Given instruction -> Copy the data exactly; pictures stay out of the copy.

Data extract ->
— start —

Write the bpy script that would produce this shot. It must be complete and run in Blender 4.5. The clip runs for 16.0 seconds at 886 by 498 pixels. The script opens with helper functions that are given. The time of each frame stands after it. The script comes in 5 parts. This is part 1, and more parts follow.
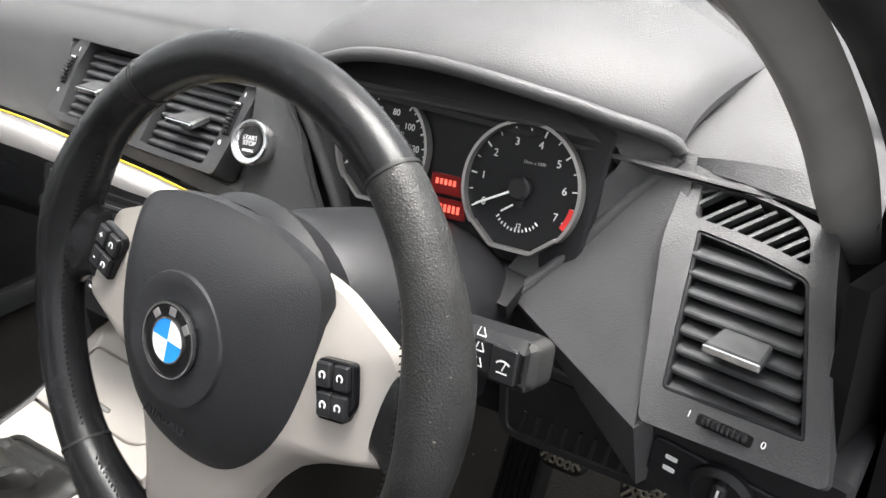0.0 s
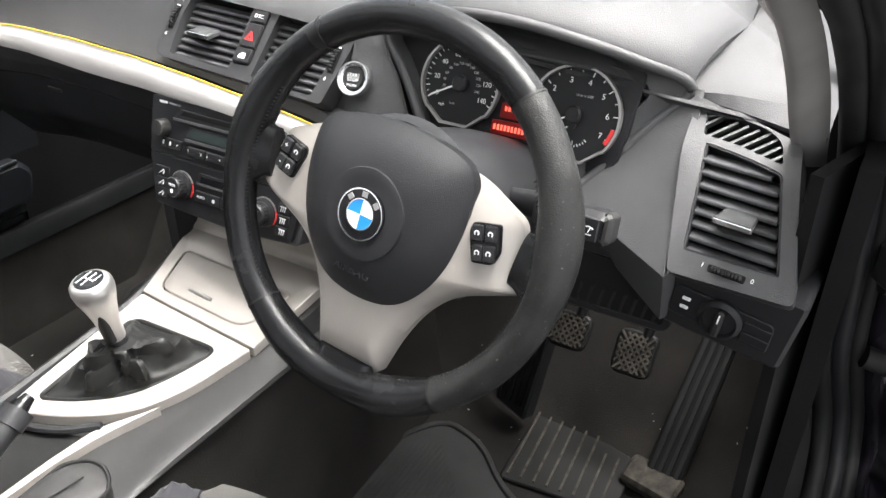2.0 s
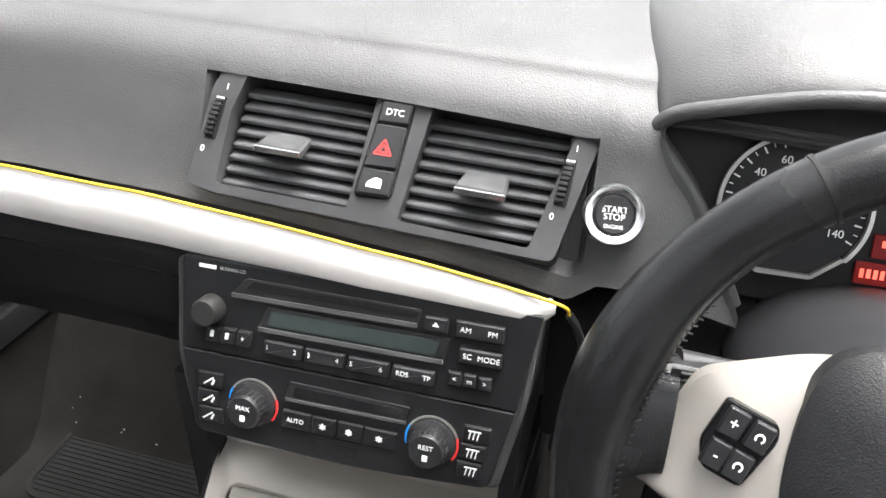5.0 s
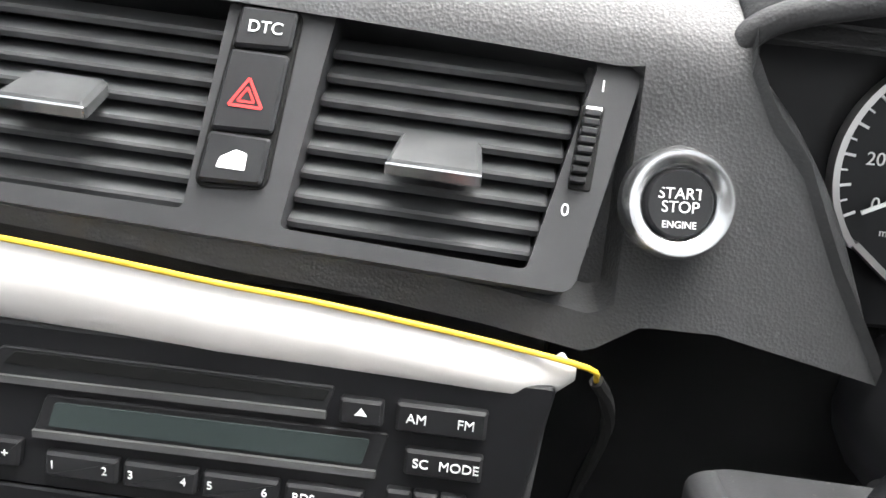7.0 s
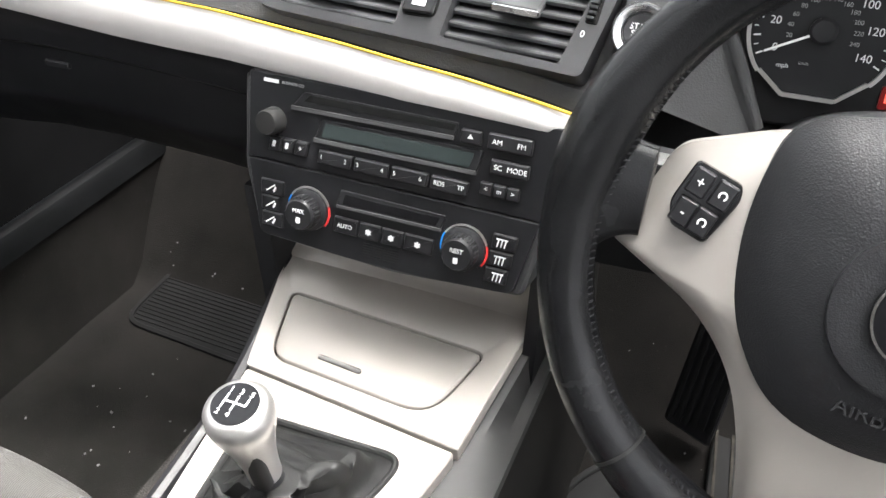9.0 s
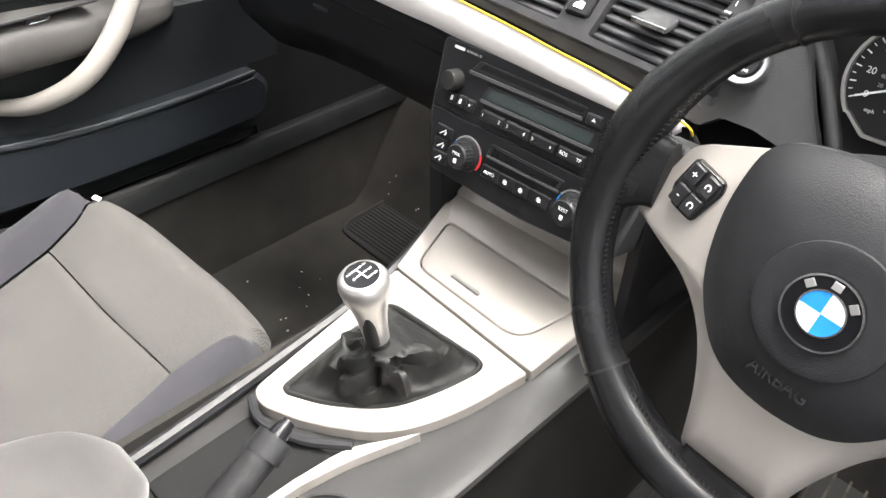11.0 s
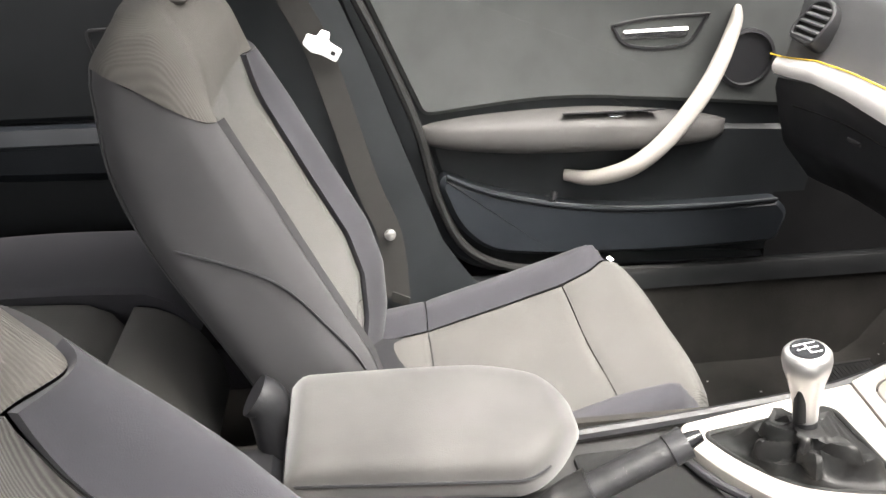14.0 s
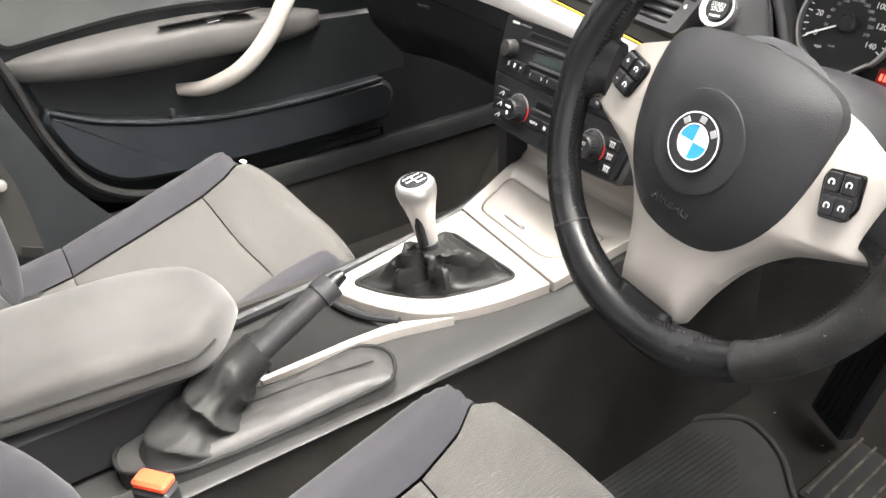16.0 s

— end —

Task solution ->
Write the bpy script that would produce this shot. It must be complete and run in Blender 4.5. The clip runs for 16.0 seconds at 886 by 498 pixels. The script opens with helper functions that are given. The time of each frame stands after it. The script comes in 5 parts. This is part 1, and more parts follow.
0.0 s
2.0 s
5.0 s
7.0 s
9.0 s
11.0 s
14.0 s
16.0 s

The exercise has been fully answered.